Now it contains all binary ones: x'FFFFFFFFFF'
MOVE SPACES TO FIELD-1.
Now each byte is a space. x'4040404040'
Once you declare a field, it points to a certain area in memory. That memory area must be set to something, even if you never modify it, it still will have what ever garbage it had before the program was loaded. Unless you initialize it.
05 FIELD-1 PIC X(6) VALUE 'BARUCH'.
It is worth noting that the value null is not always the same as low-value and this depends on the device architecture and its character set in use as determined by the manufacturer. Mainframes can have an entirely different collating sequence (low to high character code and symbol order) and symbol set compared to a device using linux or windows as you have no doubt seen by now. The shorthand used in Cobol for comparisons is sometimes used for boolean operations, like IF A GOTO PAR-5 and IF A OR C THEN .... and can be combined with comparisons of two variables or a variable and a literal value. The parser and compiler on different devices should deal with these situations in a standard (ANSI) method but this is not always the situation.
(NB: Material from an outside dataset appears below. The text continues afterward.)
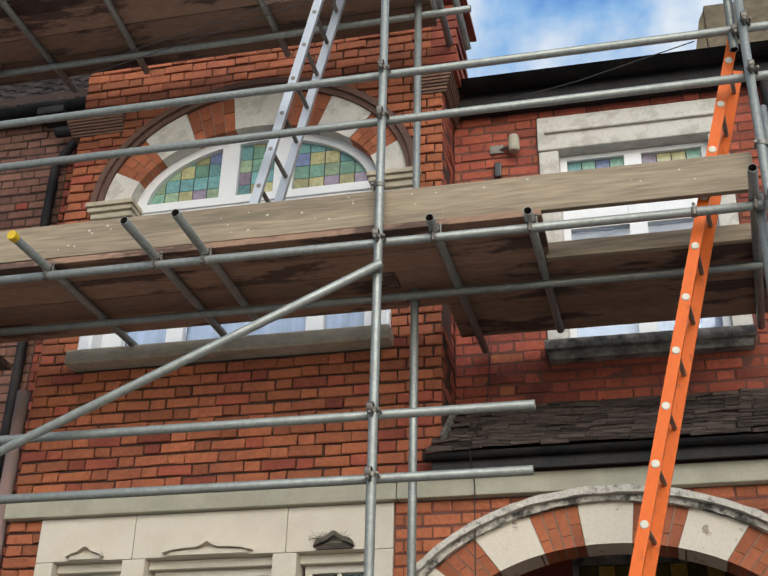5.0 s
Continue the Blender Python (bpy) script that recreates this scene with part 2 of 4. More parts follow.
def sheet_material():
    """Scrim-reinforced sheeting: pale threads on thin film, from the sheet's own cloth coordinates in metres."""
    m = bpy.data.materials.new("scrim_sheeting")
    m.use_nodes = True
    t = m.node_tree
    n = t.nodes.new
    p = t.nodes["Principled BSDF"]
    uv = n("ShaderNodeUVMap")
    uv.uv_map = "cloth"
    sep = n("ShaderNodeSeparateXYZ")
    t.links.new(uv.outputs["UV"], sep.inputs[0])
    outs = []
    for axis in ("X", "Y"):
        a = n("ShaderNodeMath")
        a.operation = "PINGPONG"
        a.inputs[1].default_value = 0.0056 if axis == "X" else 0.0052
        t.links.new(sep.outputs[axis], a.inputs[0])
        b = n("ShaderNodeMapRange")
        b.interpolation_type = "SMOOTHSTEP"
        b.inputs["From Min"].default_value, b.inputs["From Max"].default_value = 0.0008, 0.0025
        t.links.new(a.outputs[0], b.inputs["Value"])
        outs.append(b.outputs[0])
    hole = n("ShaderNodeMath")
    hole.operation = "MULTIPLY"
    t.links.new(outs[0], hole.inputs[0])
    t.links.new(outs[1], hole.inputs[1])
    noise_tex = n("ShaderNodeTexNoise")
    noise_tex.inputs["Scale"].default_value, noise_tex.inputs["Detail"].default_value = 2.2, 6
    t.links.new(uv.outputs["UV"], noise_tex.inputs["Vector"])
    thread = n("ShaderNodeMix")
    thread.data_type = "RGBA"
    thread.inputs["A"].default_value, thread.inputs["B"].default_value = (0.69, 0.7, 0.66, 1), (0.53, 0.525, 0.48, 1)
    t.links.new(noise_tex.outputs["Fac"], thread.inputs["Factor"])
    mix = n("ShaderNodeMix")
    mix.data_type = "RGBA"
    # the shade behind the thin film is put into its colour
    mix.inputs["B"].default_value = (0.115, 0.11, 0.106, 1)
    t.links.new(hole.outputs[0], mix.inputs["Factor"])
    t.links.new(thread.outputs["Result"], mix.inputs["A"])
    t.links.new(mix.outputs["Result"], p.inputs["Base Color"])
    p.inputs["Roughness"].default_value, p.inputs["Specular IOR Level"].default_value = 0.28, 0.85
    tr = n("ShaderNodeBsdfTranslucent")
    tr.inputs["Color"].default_value = (0.72, 0.72, 0.7, 1)
    ms = n("ShaderNodeMixShader")
    ms.inputs[0].default_value = 0.12
    t.links.new(p.outputs[0], ms.inputs[1])
    t.links.new(tr.outputs[0], ms.inputs[2])
    t.links.new(ms.outputs[0], t.nodes["Material Output"].inputs["Surface"])
    cr = n("ShaderNodeTexNoise")
    cr.inputs["Scale"].default_value, cr.inputs["Detail"].default_value = 34, 3
    t.links.new(uv.outputs["UV"], cr.inputs["Vector"])
    bp = n("ShaderNodeBump")
    bp.inputs["Strength"].default_value, bp.inputs["Distance"].default_value = 0.5, 0.006
    t.links.new(cr.outputs["Fac"], bp.inputs["Height"])
    t.links.new(bp.outputs["Normal"], p.inputs["Normal"])
    return m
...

I agree with NealB. Keep it simple, avoid "short cuts", make it easy to understand without having to refer to the manual to check things out.
IF ( X EQUAL TO SPACE )
OR ( X EQUAL TO LOW-VALUES )
CONTINUE
ELSE
do whatever...
END-IF
However, why not put an 88 on X, and keep it really simple?:
88 X-HAS-A-VALUE-INDICATING-NULL-OR-EMPTY VALUE SPACE, LOW-VALUES.
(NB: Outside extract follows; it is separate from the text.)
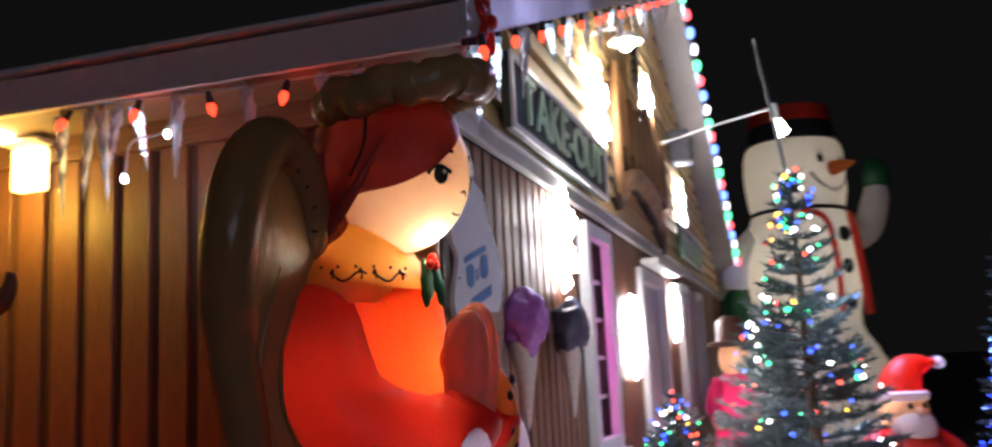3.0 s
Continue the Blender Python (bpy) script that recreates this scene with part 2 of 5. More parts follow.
class Ellipsoid:
    """A head: places points on its skin by yaw (to its left) and pitch (up), seen from its middle."""

    def __init__(self, c, r, turn=None):
        self.c, self.r, self.turn = Vector(c), r, turn or Matrix()

    def at(self, yaw, pitch, lift=0.0):
        y, p = radians(yaw), radians(pitch)
        d = Vector((math.cos(p) * math.cos(y), math.cos(p) * math.sin(y), math.sin(p)))
        n = Vector([a / b for a, b in zip(d, self.r)])
        s = 1 / n.length
        nn = Vector([a / (b * b) for a, b in zip(d, self.r)]).normalized()
        return self.c + self.turn @ (d * s + nn * lift), self.turn @ nn

    def spot(self, bm, yaw, pitch, w, h, mi, roll=0.0, lift=0.0, thick=0.006):
        p, n = self.at(yaw, pitch, lift)
        ball(bm, p, (w, h, thick), mi, facing((0, 0, 0), n, roll), 16, 8)

    def line(self, bm, pts, r, mi, n=12):
        tube(bm, [self.at(y, p)[0] for y, p in pts], r, mi, 6, n)

# ---- setting: ground, building ----
XF, YS = -0.03, 3.68          # front wall's face, side wall's face
YE, XB = 16.85, -17.0         # far end of the front, back of the building
RIDGE_Y, RIDGE_Z = 10.26, 5.62
EAVE_Y, EAVE_Z = 3.33, 2.795
SLOPE = (RIDGE_Z - EAVE_Z) / (RIDGE_Y - EAVE_Y)
OVER = 0.33

bm = B()
bmesh.ops.create_grid(bm, x_segments=40, y_segments=40, size=400)
tagged(part("ground", bm, ASPHALT), "rough grey asphalt yard strewn with grit", "ground", kind="structure")


def top_at(y):
    return EAVE_Z + SLOPE * (min(y, 2 * RIDGE_Y - y) - EAVE_Y) - 0.06


# front wall core with its openings, then boards on it
OPEN = [(6.42, 7.04, 1.27, 2.55), (8.5, 9.7, 0.1, 2.42), (11.15, 11.75, 1.2, 2.5), (12.6, 13.2, 1.2, 2.5)]
bm = B()
y = YS + 0.05
edges = sorted({YS + 0.05, YE, *[a for o in OPEN for a in o[:2]]})
for a, b in zip(edges, edges[1:]):
    hole = [o for o in OPEN if o[0] <= a + 1e-4 and o[1] >= b - 1e-4]
    if hole:
        box(bm, (XF - 0.16, a, 0), (XF - 0.03, b, hole[0][2]))
        box(bm, (XF - 0.16, a, hole[0][3]), (XF - 0.03, b, 2.7))
    else:
        box(bm, (XF - 0.16, a, 0), (XF - 0.03, b, 2.7))
gable = [(YS + 0.05, 2.7), (YE, 2.7), (YE, top_at(YE)), (RIDGE_Y, top_at(RIDGE_Y)), (YS + 0.05, top_at(YS))]
plate(bm, gable, 0.13, Matrix.Translation((XF - 0.16, 0, 0)) @ Matrix(((0, 0, 1, 0), (1, 0, 0, 0), (0, 1, 0, 0), (0, 0, 0, 1))))
wall_front = tagged(part("wall_front", bm, BACKING, smooth=False), "brown board wall with a cream clapboard gable above", "wall", kind="structure")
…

IF X-HAS-A-VALUE-INDICATING-NULL-OR-EMPTY
CONTINUE
ELSE
do whatever...
END-IF
Note, in Mainframe Cobol, NULL is very restricted in meaning, and is not the meaning that you are attributing to it, Tom. "Empty" only means something in a particular coder-generated context (it means nothing to Cobol as far as a field is concerned).
We don't have "strings". Therefore, we don't have "null strings" (a string of length one including string-terminator). We don't have strings, so a field always has a value, so it can never be "empty" other than as termed by the programmer.
Oguz, I think your post illustrates how complex something that is really simple can be made, and how that can lead to errors. Can you test your conditions, please?